Nicolas Heinrich und Tobias Buck-Gramcko haben sich ja bereits im letzten Jahr gut in Szene gesetzt, waren bei EM und WM im Einsatz. Auch Pierre Pascal Keup ist noch dabei, während sich Hannes Wilksch und Moritz Kretschy der Straße zugewandt haben.

Schließen Sie eine Kombination von Bahn und Straße aus? Also haben Fahrer, die eher Straßenrennen fahren, keine Chance auf einen Platz im Vierer?
Im Gegenteil! Ich hoffe, dass zum Beispiel Felix Groß von seinem Team die Freigabe erhält, ab und an auf die Bahn zu kommen und auch große Turniere bestreiten kann. Mit Roger Kluge läuft das seit Jahren sehr gut. Wir werden künftig sogar mehr auf der Straße fahren und daher unser Training umstellen. Ich habe im ersten Lehrgang auf Mallorca gemerkt, dass bei einigen die Belastung fehlt. Das Training muss intensiver werden. Meine Philosophie ist ganz klar: Das Training muss härter sein als der Wettkampf. Wenn die Leistung stimmt, dann kann man sich auf der Bahn den Feinschliff holen, technische Abläufe verbessern. Aber die Härte, die muss von der Straße kommen.

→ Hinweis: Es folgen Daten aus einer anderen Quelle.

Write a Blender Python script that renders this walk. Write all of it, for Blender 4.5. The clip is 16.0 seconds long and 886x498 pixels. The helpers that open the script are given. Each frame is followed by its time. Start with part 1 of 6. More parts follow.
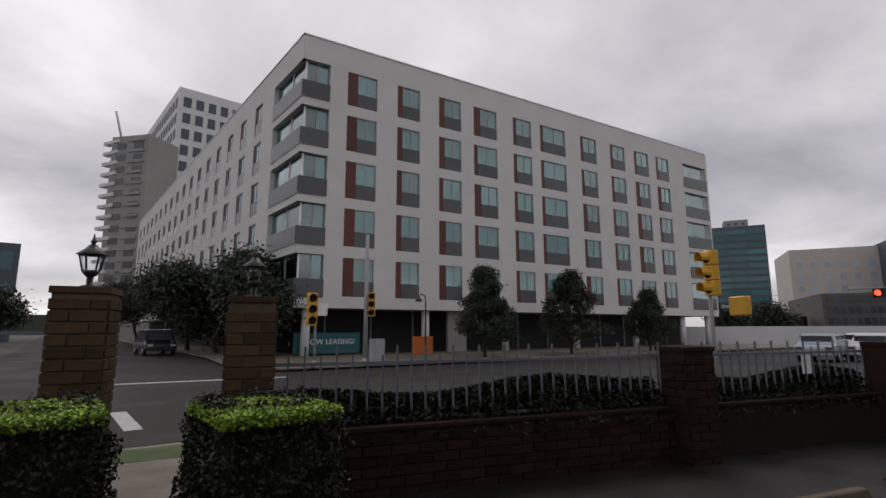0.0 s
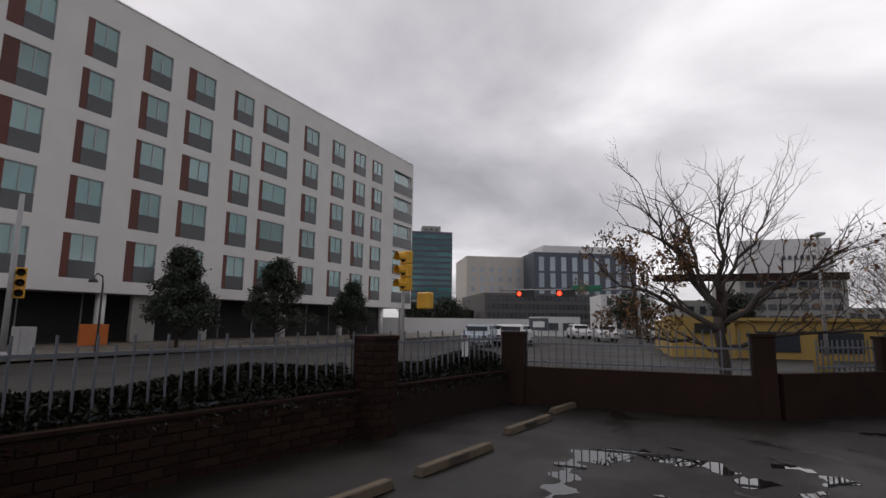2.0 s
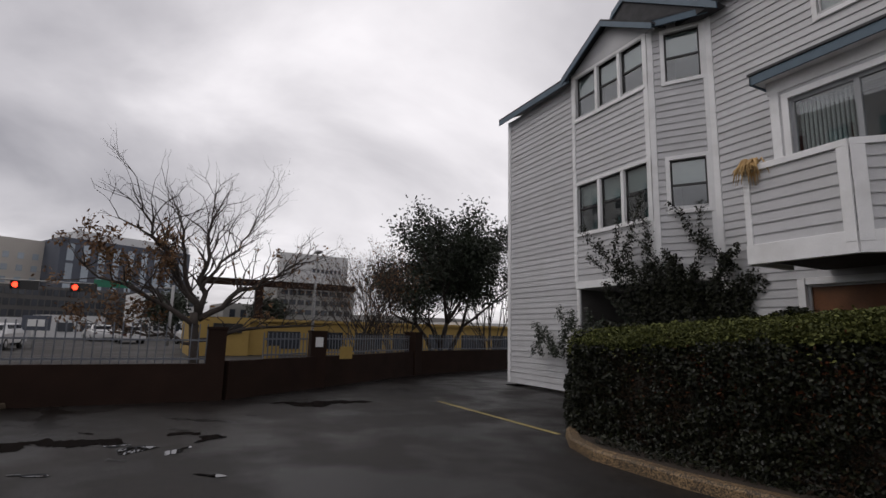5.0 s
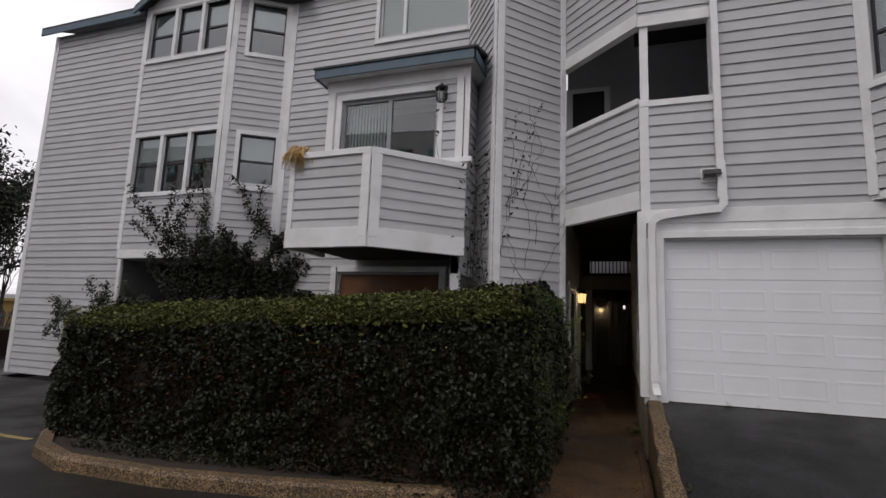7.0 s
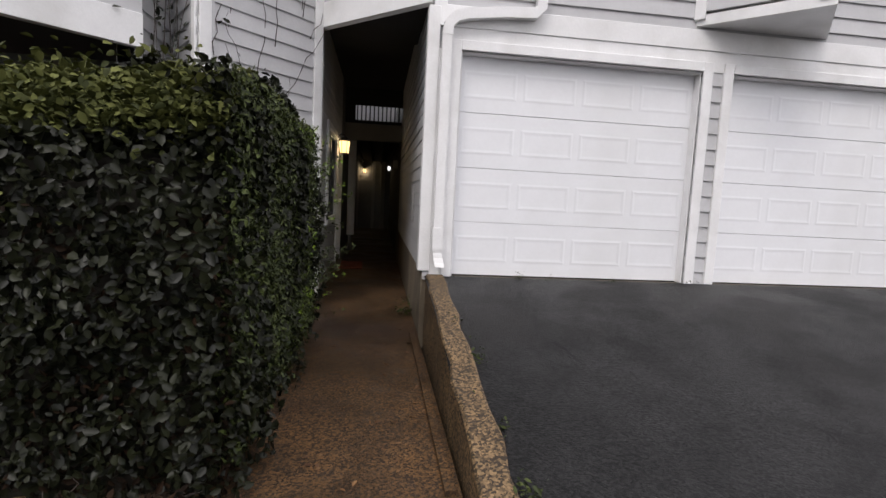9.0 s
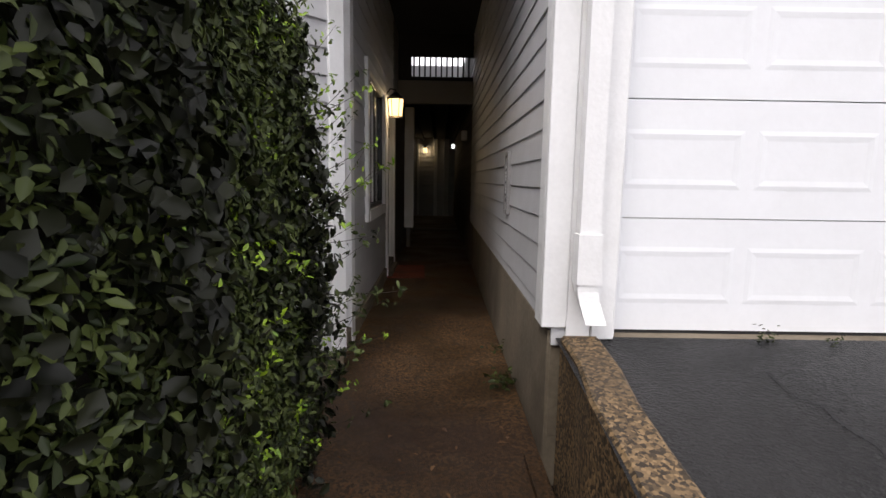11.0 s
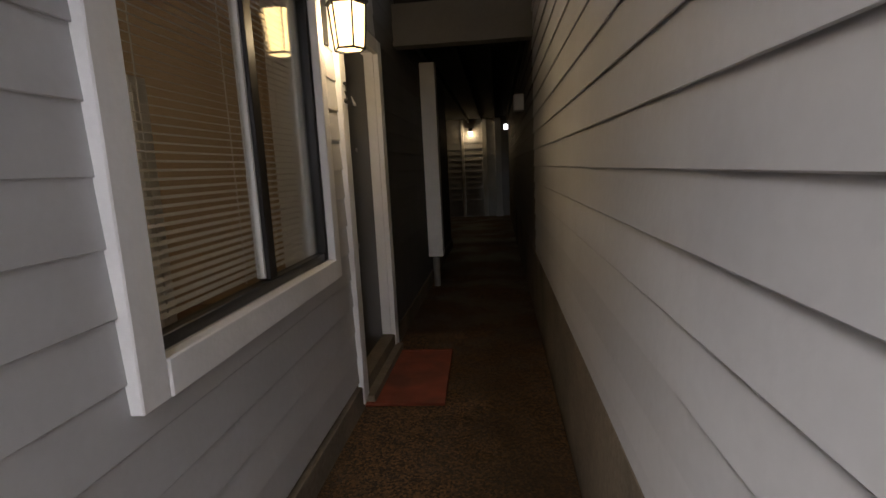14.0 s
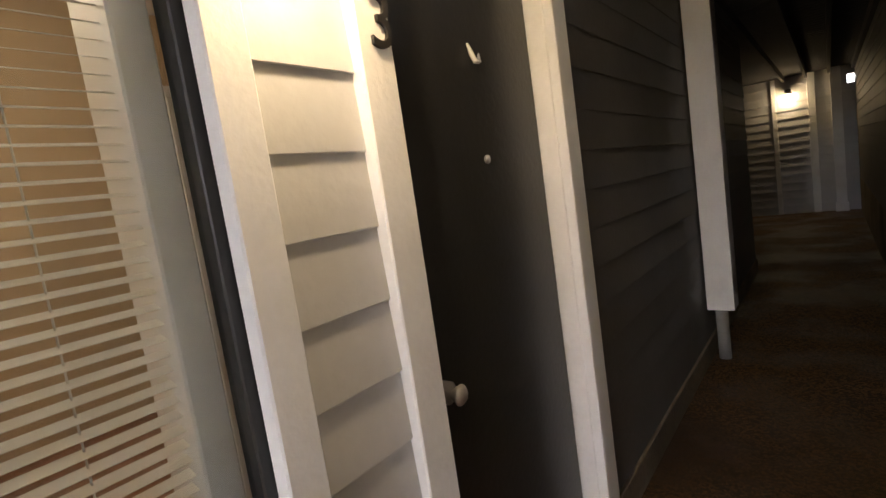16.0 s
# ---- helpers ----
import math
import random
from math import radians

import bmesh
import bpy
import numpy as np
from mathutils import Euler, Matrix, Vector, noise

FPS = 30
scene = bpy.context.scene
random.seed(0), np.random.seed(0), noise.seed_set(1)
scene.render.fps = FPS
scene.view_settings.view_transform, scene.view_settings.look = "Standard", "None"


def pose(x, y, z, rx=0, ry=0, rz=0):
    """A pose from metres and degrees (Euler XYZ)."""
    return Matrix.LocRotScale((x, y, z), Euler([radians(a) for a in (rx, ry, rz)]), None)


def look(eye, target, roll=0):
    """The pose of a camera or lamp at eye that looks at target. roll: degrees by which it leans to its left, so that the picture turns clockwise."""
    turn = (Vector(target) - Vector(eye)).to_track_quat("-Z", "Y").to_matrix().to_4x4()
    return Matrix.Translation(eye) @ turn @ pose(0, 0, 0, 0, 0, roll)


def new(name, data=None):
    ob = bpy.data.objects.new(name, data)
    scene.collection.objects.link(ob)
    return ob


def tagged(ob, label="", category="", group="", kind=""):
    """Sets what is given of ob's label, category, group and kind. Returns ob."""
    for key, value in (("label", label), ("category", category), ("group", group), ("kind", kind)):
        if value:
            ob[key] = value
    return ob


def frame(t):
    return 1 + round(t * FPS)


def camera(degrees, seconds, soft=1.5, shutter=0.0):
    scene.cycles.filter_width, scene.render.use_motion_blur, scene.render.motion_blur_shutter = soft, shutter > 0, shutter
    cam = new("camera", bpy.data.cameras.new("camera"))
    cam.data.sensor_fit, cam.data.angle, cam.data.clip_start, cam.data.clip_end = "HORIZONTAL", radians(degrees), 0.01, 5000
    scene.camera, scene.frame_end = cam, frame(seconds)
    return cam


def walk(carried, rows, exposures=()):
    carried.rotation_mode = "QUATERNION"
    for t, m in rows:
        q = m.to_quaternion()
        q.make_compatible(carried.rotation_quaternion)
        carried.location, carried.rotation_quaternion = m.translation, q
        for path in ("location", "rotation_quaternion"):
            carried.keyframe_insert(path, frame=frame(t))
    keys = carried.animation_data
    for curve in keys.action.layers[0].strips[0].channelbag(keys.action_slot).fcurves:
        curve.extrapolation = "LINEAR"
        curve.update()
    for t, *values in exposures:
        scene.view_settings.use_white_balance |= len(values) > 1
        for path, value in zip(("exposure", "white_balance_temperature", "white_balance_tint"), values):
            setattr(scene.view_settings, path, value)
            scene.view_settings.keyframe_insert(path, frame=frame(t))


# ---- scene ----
cam = camera(82.4, 16.0)
PATH = [
    (0, (-1.652, -9.832, 0.971), (-2.864, -11.392, 1.287), -0.1),
    (0.5, (-1.621, -9.811, 0.972), (-3.019, -11.21, 1.268), 0.1),
    (1, (-1.551, -9.784, 0.97), (-3.138, -10.968, 1.253), 0.3),
    (1.5, (-1.524, -9.744, 0.983), (-3.265, -10.687, 1.262), 0.6),
    (2, (-1.545, -9.7, 0.979), (-3.403, -10.386, 1.259), 0.7),
    (2.5, (-1.556, -9.651, 0.976), (-3.494, -10.063, 1.25), 1.0),
    (3, (-1.554, -9.652, 0.974), (-3.534, -9.743, 1.244), 1.4),
    (3.2, (-1.606, -9.659, 0.971), (-3.587, -9.623, 1.24), 1.7),
    (5.3, (-0.411, -7.989, 0.8), (-2.091, -6.955, 1.131), 1.7),
    (5.5, (-0.388, -7.935, 0.798), (-1.999, -6.798, 1.133), 2.1),
    (6, (-0.406, -7.82, 0.808), (-1.746, -6.374, 1.143), 2.6),
    (6.5, (-0.383, -7.578, 0.826), (-1.39, -5.88, 1.147), 2.2),
    (7, (-0.302, -7.203, 0.861), (-0.955, -5.335, 1.15), 2.2),
    (7.5, (-0.282, -6.626, 0.756), (-0.619, -4.671, 1.009), 1.9),
    (8, (-0.291, -6.041, 0.777), (-0.407, -4.047, 0.875), 2.4),
    (8.5, (-0.418, -5.37, 0.729), (-0.332, -3.375, 0.618), 3.0),
    (9, (-0.439, -4.788, 0.706), (-0.179, -2.815, 0.51), 2.9),
    (9.2, (-0.433, -4.549, 0.697), (-0.124, -2.584, 0.485), 2.7),
    (11.3, (-0.505, -1.761, 0.653), (-0.532, 0.22, 0.38), 0.1),
    (11.5, (-0.473, -1.481, 0.657), (-0.514, 0.499, 0.382), -0.3),
    (12, (-0.419, -0.826, 0.657), (-0.465, 1.153, 0.369), -0.1),
    (12.5, (-0.394, -0.199, 0.686), (-0.428, 1.778, 0.387), -0.7),
    (13, (-0.394, 0.357, 0.709), (-0.418, 2.333, 0.4), -1.1),
    (13.5, (-0.36, 0.912, 0.725), (-0.44, 2.886, 0.413), -1.8),
    (14, (-0.33, 1.409, 0.786), (-0.553, 3.372, 0.47), -2.8),
    (14.5, (-0.334, 1.96, 0.822), (-0.776, 3.887, 0.52), -4.3),
    (15, (-0.348, 2.478, 0.848), (-1.011, 4.342, 0.551), -5.3),
    (15.5, (-0.376, 2.994, 0.852), (-1.337, 4.725, 0.576), -6.5),
    (16, (-0.428, 3.394, 0.855), (-1.653, 4.959, 0.63), -8.4),
]
walk(cam, [(t, look(eye, target, roll)) for t, eye, target, roll in PATH],
     exposures=[(t, stops, 6500, 14) for t, stops in ((0, 0.0), (3.2, 0.0), (5.3, -0.08), (7, 0.2), (8.0, 0.55), (8.5, 0.95), (9.2, 1.1), (11.5, 1.5), (12.0, 1.38), (12.5, 1.38), (13.5, 1.85), (14.0, 2.5), (14.5, 2.75), (15, 3.55), (15.5, 4.05), (16, 4.2))])

# ---- world and sun: a heavy overcast ----
world = bpy.data.worlds.new("world")
scene.world = world
world.use_nodes = True
wn, wl = world.node_tree.nodes, world.node_tree.links
bg = wn["Background"]
sky = wn.new("ShaderNodeTexSky")
sky.sky_type = 'NISHITA'
sky.sun_disc = False
sky.sun_elevation = radians(38)
sky.sun_rotation = radians(200)
gam = wn.new("ShaderNodeMixRGB")
gam.blend_type = 'MULTIPLY'
gam.inputs[0].default_value = 1.0
gam.inputs[2].default_value = (0.10, 0.10, 0.10, 1)
wl.new(sky.outputs[0], gam.inputs[1])
tc = wn.new("ShaderNodeTexCoord")
sep = wn.new("ShaderNodeSeparateXYZ")
wl.new(tc.outputs["Generated"], sep.inputs[0])
zz = wn.new("ShaderNodeMath")
zz.operation = 'ADD'
wl.new(sep.outputs[2], zz.inputs[0])
zz.inputs[1].default_value = 0.16
com = wn.new("ShaderNodeCombineXYZ")
for i in (0, 1):
    dv = wn.new("ShaderNodeMath")
    dv.operation = 'DIVIDE'
    wl.new(sep.outputs[i], dv.inputs[0])
    wl.new(zz.outputs[0], dv.inputs[1])
    wl.new(dv.outputs[0], com.inputs[i])
cl = wn.new("ShaderNodeTexNoise")
cl.inputs["Scale"].default_value = 0.62
cl.inputs["Detail"].default_value = 7
cl.inputs["Roughness"].default_value = 0.5
cl.inputs["Distortion"].default_value = 0.35
wl.new(com.outputs[0], cl.inputs["Vector"])
ramp = wn.new("ShaderNodeValToRGB")
ramp.color_ramp.elements[0].position = 0.32
ramp.color_ramp.elements[0].color = (0.37, 0.365, 0.385, 1)
ramp.color_ramp.elements[1].position = 0.68
ramp.color_ramp.elements[1].color = (1.10, 1.085, 1.09, 1)
mid = ramp.color_ramp.elements.new(0.5)
mid.color = (0.67, 0.66, 0.675, 1)
wl.new(cl.outputs["Fac"], ramp.inputs[0])
mx = wn.new("ShaderNodeMixRGB")
mx.inputs[0].default_value = 0.93
wl.new(gam.outputs[0], mx.inputs[1])
wl.new(ramp.outputs[0], mx.inputs[2])
wl.new(mx.outputs[0], bg.inputs[0])
bg.inputs[1].default_value = 1.0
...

Haben Sie schon bestimmte junge Fahrer im Auge, die sich einen festen Platz im Team erobern könnten? 
Heinrich und Buck-Gramcko werden sich durchsetzen. Dann ist Benjamin Boos zu nennen, der körperlich die besten Voraussetzungen hat, nicht nur in den Verfolgerdisziplinen sondern auch beispielsweise im Madison. Ihn könnte ich mir in Paris vorstellen.

Im Omnium und Madison stehen mit Roger Kluge und Theo Reinhardt zwei erfolgreiche Fahrer im Kader, die aber schon ein gewisses Alter erreicht haben. Was planen Sie mit Ihnen? Mit Tim Teutenberg steht ein starkes Talent bereit für diese Disziplinen, der sich schon bei der EM 2021 bewähren konnte. Sehen Sie außer ihm weitere Fahrer, die dafür in Frage kommen?
Neben den etablierten Fahrern denke ich bei den Massenstarts an Tim-Torn Teutenberg, aber auch Malte Maschke, Moritz Malcharek oder Laurin Drescher werden ihre Chance bekommen.

Wonach entscheiden Sie, wer dann den ersten Nations-Cup bestreitet? Oder steht die Kernmannschaft schon fest?
Am 1. und 2. April gibt es eine Leistungsüberprüfung in Frankfurt/Oder. Dort kommt es in erster Linie auf Schnelligkeit an, nicht wer am schönsten über die Bahn fährt. Dort wird fast der komplette Kader anwesend sein, auch die etablierten Fahrer aus dem Tokio-Vierer wie Theo Reinhardt, Domenic Weinstein und Leon Rohde. Und eine Woche vor dem ersten Nations-Cup in Glasgow (Anmerkung: 21.-24. April) werden wir in Gent drei Tage Rennen auf der Bahn fahren. Danach steht das Team für die erste Prüfung des Jahres fest.

Was sind Ihre Ziele im ersten Jahr?
Das Motto ist ausprobieren. Wir werden viel und intensiv auf der Straße trainieren und auch mehr Rennen fahren. Das ist anders als früher. Die EM im eigenen Land ist sicher ein erster Höhepunkt, auch wenn die Bahn ganz schön tricky ist und wegen der steilen Kurven ein höheres Sturzrisiko birgt. Weil die EM und vermutlich auch die WM im Herbst noch nicht zur Qualifikation für die Olympischen Spiele in Paris zählt, haben wir keinen hohen Druck, können also testen und probieren und im Training einiges umstellen. Aber natürlich wollen wir trotzdem gut abschneiden.

Und langfristig? Ist eine Medaille mit dem Vierer 2024 in Paris machbar?
Der deutsche Rekord sollte fallen und daran arbeiten wir weiter. Wir orientieren uns an der Weltspitze. Das kleine Finale in Paris ist das große Ziel.